It's no secret that the rally-bred Mitsubishi Lancer Evolution has the ability to outrun just about every car you can throw at it. Since its inception in the early '90s, the Evo has been a masterpiece in technical design, with tenacious all-wheel-drive grip and a plethora of electronic gizmos, not to mention the extremely hard-working 4G63 motor. Now in its 9th generation, and with the 10th just around the corner, the Evo finally has its foot firmly in the door of U.S. dealers. Tuners nationwide are realizing the staggering potential of these cars.

The news that Mitsubishi was finally bringing their WRX competitor stateside had many car lovers giddy with excitement, only to find out that, like so many Japanese products, the car would be coming over as a tamer machine, one deemed more fit for the American public. The change to wider seats and the sunroof option were almost comical. However, the lack of an ACD (active center differential) and AYC (active yaw control) had no one laughing. These technical wonders practically defined the Evo; to remove them from the U.S. cars was seen by many as sacrilege. The true enthusiasts couldn't sleep soundly until the arrival of the Evo MR for 2005. Boasting the return of the ACD (although no AYC), a six-speed gearbox and Bilstein shock absorbers, among other advancements, the MR was the Evo that gearheads had been waiting for. It did not disappoint.

On hearing this news, New Jersey resident Michael Ko immediately bolted to his local Mitsubishi dealership to place a deposit. Even before taking delivery, Michael started attending local club meets, acquainting himself with the Evo circle. He even began choosing and ordering his aftermarket parts. As there was no shortage of parts available from which to choose, he soon had a plane full of mods on the way from Japan. He laid everything out in his living room, arranged as though they were on the car, and sat in his Bride seats in anticipation.

After a few months, he got the call saying his car had arrived, and within an hour he was at the dealer with a briefcase full of cash. Aside from a few suspicious looks and a trip to the bank to count the money, all went as planned, and Michael was finally the proud owner of a Graphite Gray Evo MR.

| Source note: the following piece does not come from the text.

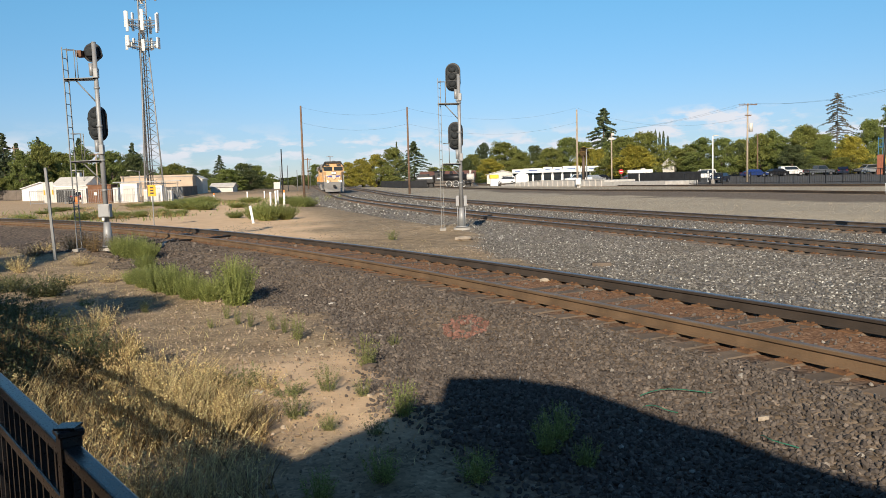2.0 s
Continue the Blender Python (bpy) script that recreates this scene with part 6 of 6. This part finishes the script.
def build_thistles():
    for k, (x, y, h) in enumerate(((-2.9, 7.5, 0.55), (-2.6, 7.2, 0.5), (-3.1, 7.9, 0.6), (-2.3, 6.7, 0.45), (-2.75, 6.9, 0.5), (-3.3, 7.3, 0.55), (-4.4, 9.0, 0.5), (-4.9, 9.3, 0.5), (-2.0, 6.3, 0.42), (-1.7, 6.0, 0.4), (-2.4, 5.9, 0.5), (-1.5, 5.6, 0.42), (-3.6, 8.4, 0.5), (-2.1, 5.3, 0.45), (-4.0, 9.9, 0.4), (-3.5, 6.6, 0.5))):
        o = new("thistle", THISTLES[k % 3])
        o.matrix_world = pose(x, y, ground_z(x, y) - 0.02, 0, 0, 83 * k % 360) @ Matrix.Scale(h, 4)
        tagged(o, "dry branching thistle with pale seed heads", "thistle", "dry thistles")


build_thistles()


def build_dry_grass():
    """The golden, seeded grass below the railing."""
    n = 34000
    x, y = rng.uniform(-5.6, -0.3, n), rng.uniform(3.4, 9.6, n)
    edge = -0.95 + 0.12 * (1 - ss(y, 4.8, 5.8)) - 0.16 * (y - 4.5) - 0.30 * np.maximum(0, y - 6.2) + 0.9 * fbm(x, y, 0.9, 14)
    near = fbm(x, y, 1.3, 12)
    inside = (x < edge) & ((x + 1.11) * 0.795 + (y - 2.38) * 0.606 > 0.12) & (near + rng.uniform(-0.2, 0.22, n) > -0.06) & (y < 8.5 - 0.25 * (x + 5.6))
    x, y = x[inside], y[inside]
    z = ground_at(x, y) - 0.01
    tall = np.clip(0.30 + 0.45 * fbm(x, y, 1.3, 13), 0.10, 0.56) * rng.uniform(0.5, 1.2, len(x)) * np.clip((edge[inside] - x) * 1.6 + 0.35, 0.3, 1)
    base = np.stack([x, y, z], -1)
    v, f = blades(base, tall, 0.0024, 0.55)
    single("dry_grass", fast_mesh("dry_grass", v, f, L_DRY), L_DRY, "tall dry golden grass on the slope below the railing", "dry grass", kind="stuff")
    # seed heads: small spiky clumps on the taller stems
    pick = rng.uniform(0, 1, len(x)) < 0.5
    c = base[pick] + np.stack([rng.normal(0, 0.03, pick.sum()), rng.normal(0, 0.03, pick.sum()), tall[pick] * rng.uniform(0.8, 1.05, pick.sum())], -1)
    c = np.repeat(c, 5, 0) + rng.normal(0, 0.009, (5 * len(c), 3))
    v, f = leaf_cloud(c, 0.0088)
    single("seed_heads", fast_mesh("seed_heads", v, f, L_DRY), L_DRY, "pale seed heads on dry grass stalks", "seed heads", kind="stuff")
    # brown dead undergrowth between the golden stalks
    low = base[rng.uniform(0, 1, len(base)) < 0.7] + np.array([0.02, -0.015, 0.0])
    v, f = blades(low, rng.uniform(0.05, 0.20, len(low)), 0.0045, 0.9)
    single("undergrowth", fast_mesh("undergrowth", v, f, L_DRYBROWN), L_DRYBROWN, "matted brown dead stalks under the dry grass", "dry grass", kind="stuff")
    # thin short straw over the dirt further up
    n = 22000
    x, y = rng.uniform(-13, 0.2, n), rng.uniform(5, 24, n)
    ok = (zone_dark(x, y) < 0.25) & (fbm(x, y, 0.8, 15) + rng.uniform(-0.3, 0.3, n) > 0.08)
    x, y = x[ok], y[ok]
    v, f = blades(np.stack([x, y, ground_at(x, y) - 0.005], -1), rng.uniform(0.03, 0.11, len(x)), 0.0026, 0.9)
    single("straw", fast_mesh("straw", v, f, L_DRY), L_DRY, "short dry straw scattered over the dirt", "straw", kind="stuff")
    n = 5200
    x, y = rng.uniform(-34, -9, n), rng.uniform(44, 100, n)
    ok = (fbm(x, y, 0.12, 16) + rng.uniform(-0.15, 0.15, n) > 0.05) & (d1(x, y) > 3)
    x, y = x[ok], y[ok]
    v, f = blades(np.stack([x, y, ground_at(x, y) - 0.01], -1), rng.uniform(0.12, 0.4, len(x)), 0.03, 0.6)
    single("far_grass", fast_mesh("far_grass", v, f, L_WEED), L_WEED, "patchy green and dry grass beside the dirt road", "grass", kind="stuff")


build_dry_grass()
PHI = (1 + 5 ** 0.5) / 2
ICO_V = np.array([(-1, PHI, 0), (1, PHI, 0), (-1, -PHI, 0), (1, -PHI, 0), (0, -1, PHI), (0, 1, PHI), (0, -1, -PHI), (0, 1, -PHI), (PHI, 0, -1), (PHI, 0, 1), (-PHI, 0, -1), (-PHI, 0, 1)]) / 1.9
ICO_F = np.array([(0, 11, 5), (0, 5, 1), (0, 1, 7), (0, 7, 10), (0, 10, 11), (1, 5, 9), (5, 11, 4), (11, 10, 2), (10, 7, 6), (7, 1, 8), (3, 9, 4), (3, 4, 2), (3, 2, 6), (3, 6, 8), (3, 8, 9), (4, 9, 5), (2, 4, 11), (6, 2, 10), (8, 6, 7), (9, 8, 1)])


def scatter(name, label, x, y, size, mat, sink=0.25):
    """Angular broken stones lying on the ground at x, y."""
    n = len(x)
    q = rng.normal(size=(n, 4))
    q /= np.linalg.norm(q, axis=1)[:, None]
    w, a, b, c = q.T
    R = np.stack([1 - 2 * (b * b + c * c), 2 * (a * b - c * w), 2 * (a * c + b * w), 2 * (a * b + c * w), 1 - 2 * (a * a + c * c), 2 * (b * c - a * w), 2 * (a * c - b * w), 2 * (b * c + a * w), 1 - 2 * (a * a + b * b)], -1).reshape(n, 3, 3)
    s = size[:, None] * np.stack([rng.uniform(0.75, 1.35, n), rng.uniform(0.6, 1.0, n), rng.uniform(0.4, 0.8, n)], -1)
    v = ICO_V[None] * rng.uniform(0.72, 1.22, (n, 12, 1)) * s[:, None]
    v = np.einsum("nij,nkj->nki", R, v)
    z = ground_at(x, y) + size * (0.5 - sink)
    v += np.stack([x, y, z], -1)[:, None]
    f = ICO_F[None] + 12 * np.arange(n)[:, None, None]
    return single(name, fast_mesh(name, v.reshape(-1, 3), f.reshape(-1, 3), mat), mat, label, "stones", kind="stuff")


def build_stones():
    def pick(n, x0, x1, y0, y1, keep):
        x, y = rng.uniform(x0, x1, n), rng.uniform(y0, y1, n)
        k = keep(x, y)
        return x[k], y[k]

    def on_dark(x, y):
        a = d1(x, y)
        free = (np.abs(np.abs(a) - 0.7525) > 0.16) & ((np.abs(a) > 1.2) | (rng.uniform(0, 1, len(x)) < 0.05))
        return free & (rng.uniform(0, 1, len(x)) < zone_dark(x, y))
    x, y = pick(60000, -2.5, 6.2, 3.2, 9.0, on_dark)
    scatter("near_ballast", "dark brown crushed stone ballast beside the curved track", x, y, rng.uniform(0.011, 0.029, len(x)), M_STONE_DARK)
    x, y = pick(40000, -6, 6.5, 9.0, 16.0, on_dark)
    scatter("middle_ballast", "dark brown crushed stone ballast beside the curved track", x, y, rng.uniform(0.014, 0.035, len(x)), M_STONE_DARK)
    x, y = pick(9000, -14, 2, 16.0, 30.0, on_dark)
    scatter("distant_ballast", "dark crushed stone along the curved track", x, y, rng.uniform(0.03, 0.055, len(x)), M_STONE_DARK)

    def on_pale(x, y):
        a, o = d1(x, y), off2(x, y)
        rails = np.minimum(np.abs(np.abs(o) - 0.7525), np.abs(np.abs(o - 6.0) - 0.7525)) > 0.2
        ties = (np.abs(o) > 1.3) & (np.abs(o - 6) > 1.3) | (rng.uniform(0, 1, len(x)) < 0.3)
        return rails & ties & (a > 1.6) & (rng.uniform(0, 1, len(x)) < zone_pale(x, y))
    x, y = pick(48000, 0, 17, 8.5, 22, on_pale)
    scatter("grey_ballast", "grey and white crushed stone ballast of the main tracks", x, y, rng.uniform(0.011, 0.029, len(x)), M_STONE_PALE)
    x, y = pick(26000, -4, 17, 22, 44, on_pale)
    scatter("far_grey_ballast", "grey and white crushed stone ballast of the main tracks", x, y, rng.uniform(0.017, 0.036, len(x)), M_STONE_PALE)
    x, y = pick(16000, -14, 10, 44, 105, on_pale)
    scatter("yard_ballast", "grey crushed stone ballast far along the main tracks", x, y, rng.uniform(0.04, 0.085, len(x)), M_STONE_PALE)
    x, y = pick(48000, -9, 1.6, 4.2, 21, lambda x, y: (zone_dark(x, y) < 0.5) & (rng.uniform(0, 1, len(x)) < 0.55 + 1.6 * fbm(x, y, 0.7, 17)))
    scatter("pebbles", "small pebbles and clods on the dry dirt", x, y, rng.uniform(0.005, 0.016, len(x)) * rng.choice([1, 1, 1, 1, 1.8], len(x)), M_STONE_DIRT)
    x, y = pick(9000, -9, 4.5, 17, 40, lambda x, y: (zone_dark(x, y) < 0.4) & (zone_pale(x, y) < 0.5) & (d1(x, y) > 1.7) & (rng.uniform(0, 1, len(x)) < 0.4 + 1.8 * fbm(x, y, 0.5, 18)))
    scatter("wedge_pebbles", "tan pebbles on the dirt between the tracks", x, y, rng.uniform(0.010, 0.026, len(x)), M_STONE_WEDGE)
    x, y = pick(15000, 8, 44, 22, 72, lambda x, y: (off2(x, y) > 8.8) & (x < x4(y) - 1.2) & (off2(x, y) + 5 * fbm(x, y, 0.3, 7) < 20.5))
    scatter("light_gravel", "pale gravel strip beyond the main tracks", x, y, rng.uniform(0.014, 0.032, len(x)), M_STONE_TAN, 0.35)
    # stones with faded red spray paint beside the track
    t = rng.uniform(0, 6.28, 170)
    q = rng.uniform(0.1, 1, 170) ** 0.5
    scatter("painted_stones", "patch of stones with faded red spray paint", 0.42 + 0.26 * q * np.cos(t), 9.38 + 0.52 * q * np.sin(t), rng.uniform(0.02, 0.04, 170), M_SPRAY, 0.15)


build_stones()


def boulder(label, x, y, r, mat, squash=0.6):
    v = ICO_V * np.random.default_rng(int(1000 * abs(x))).uniform(0.8, 1.15, (12, 1)) * r * np.array([1.3, 0.9, squash])
    me = fast_mesh("stone", v, ICO_F, mat)
    o = single("stone", me, mat, label, "stone", (x, y, ground_z(x, y) + r * squash * 0.5), 20, "single stones")
    return o


M_PALESTONE = surface("pale_stone", (0.44, 0.365, 0.28), 0.9, 0.0, 0.15, 9.0, 60.0, 0.3)
M_WHITESTONE = surface("white_stone", (0.52, 0.49, 0.44), 0.9, 0.0, 0.1, 9.0, 60.0, 0.3)


def build_small_things():
    boulder("pale tan stone lying between the rails", 1.82, 12.29, 0.075, M_PALESTONE)
    boulder("pale slab of concrete near the signal", 1.15, 23.79, 0.26, M_PALESTONE, 0.35)
    boulder("white stone on the dry dirt", -1.60, 7.17, 0.05, M_WHITESTONE)
    boulder("white stone on the dry dirt", -1.70, 7.10, 0.035, M_WHITESTONE)
    boulder("white stone on the dark ballast", -1.48, 12.11, 0.05, M_WHITESTONE)
    boulder("white stone on the dark ballast", -2.0, 13.0, 0.035, M_WHITESTONE)
    boulder("orange-tan stone on the dark ballast", 2.38, 5.62, 0.045, M_PALESTONE)
    boulder("dark grey stone below a weed", -0.62, 7.85, 0.07, M_RAIL_DARK)
    s = single("white_stick", Geo().tube((0, 0, -0.02), (0.01, 0, 0.07), 0.008, 0.006, 6), M_WHITESTONE, "small white stick upright in the ballast", "stick", (0.77, 7.0, ground_z(0.77, 7.0)))
    p = single("old_tie", Geo().soft((0, 0, 0.03), (0.40, 0.16, 0.09), 0.015), M_TIE_DARK, "short dark piece of old timber tie", "timber", (3.56, 16.03, ground_z(3.56, 16.03)), -4)
    for k, (x, y, rz, a) in enumerate(((1.95, 6.3, 5, 0.42), (1.75, 6.05, -30, 0.2), (2.28, 5.2, -62, 0.22))):
        pts = [Vector((a * (s - 0.5) * 1.4, 0.05 * math.sin(5 * s + k), 0.03 + 0.03 * math.sin(3.1 * s))) for s in np.linspace(0, 1, 12)]
        single("plastic_strap", Geo().path(pts, 0.0035, 5), M_TWINE, "curled piece of green plastic strapping", "strap", (x, y, ground_z(x, y)), rz, "green strapping")
    # hand-thrown switch gear and joint plates at the curve
    for x, y, rz, w in ((-7.27, 27.3, 20, 0.46), (-7.6, 24.9, 35, 0.58)):
        sw = thing("switch_gear", "black greasy rail joint box beside the curved rail", "switch gear", (x, y, ground_z(x, y)), rz, "rail joint boxes")
        part("case", Geo().soft((0, 0, 0.02), (w, 0.34, 0.16), 0.03), M_BLACK, sw)
        part("lid", Geo().soft((0.03, 0, 0.11), (w * 0.8, 0.26, 0.03), 0.012), M_BLACK, sw)
        part("strap", Geo().box((w * 0.55, 0.05, 0.02), (0.22, 0.10, 0.05)), M_BLACK, sw)
    r = thing("switch_rod", "black rod lying across the dark ballast", "rod", (0, 0, 0))
    pts = [Vector((-7.55 + 0.05 * k + 0.05 * math.sin(2 * k), 24.7 - 0.42 * k, ground_z(-7.55 + 0.05 * k, 24.7 - 0.42 * k) + 0.02)) for k in range(9)]
    part("bar", Geo().path(pts, 0.035, 6), M_BLACK, r)
    c = thing("cable", "black cable lying on the ballast", "cable", (0, 0, 0))
    pts = [Vector((-8.3 + 0.36 * k, 20.9 + 0.62 * k + 0.15 * math.sin(k), ground_z(-8.3 + 0.36 * k, 20.9 + 0.62 * k + 0.15 * math.sin(k)) + 0.03)) for k in range(9)]
    part("sheath", Geo().path(pts, 0.035, 6), M_BLACK, c)


build_small_things()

Although he knew he would have to wait out the 1000-mile break-in period before doing anything crazy, there was nothing to stop him from spending time with Evo-NY, his local Evo club, to soak up as much advice as he could. After the break-in period, he took his business to long-time Connecticut tuner Pruven Performance, where he first met Dan Cokic. Thoroughly impressed with Dan's hands-on attitude and obvious know-how, Michael knew this was the right guy to talk to. After Dan put him in contact with Al Friedman of Dynoflash to schedule a preliminary tuning, Michael drove up with the modifications he'd purchased to see what he and Al could pull off. Before long, the car was starting to put down some impressive numbers with simple mods. Michael was happy with this until he heard of other Evo owners swapping out their turbos. He knew he'd have to get a touch more serious than his current bolt-ons to keep up.

Dan's first recommendation was a stand-alone engine management system, and Michael soon settled on the F-Con V Pro from HKS. After the install, the car was immediately smoother and stronger, so Michael began to look at his turbo options. He was astonished by how many kits were already available, and decided to hold off until he knew for sure which way to go.

In the meantime, Michael focused on the car's other aspects. He picked up a Project Mu 355 mm brake kit and a set of Volk Racing CE28N wheels from Tire & Wheel Connection. They got the car into the Mackin Industries display booth at the 2005 SEMA show.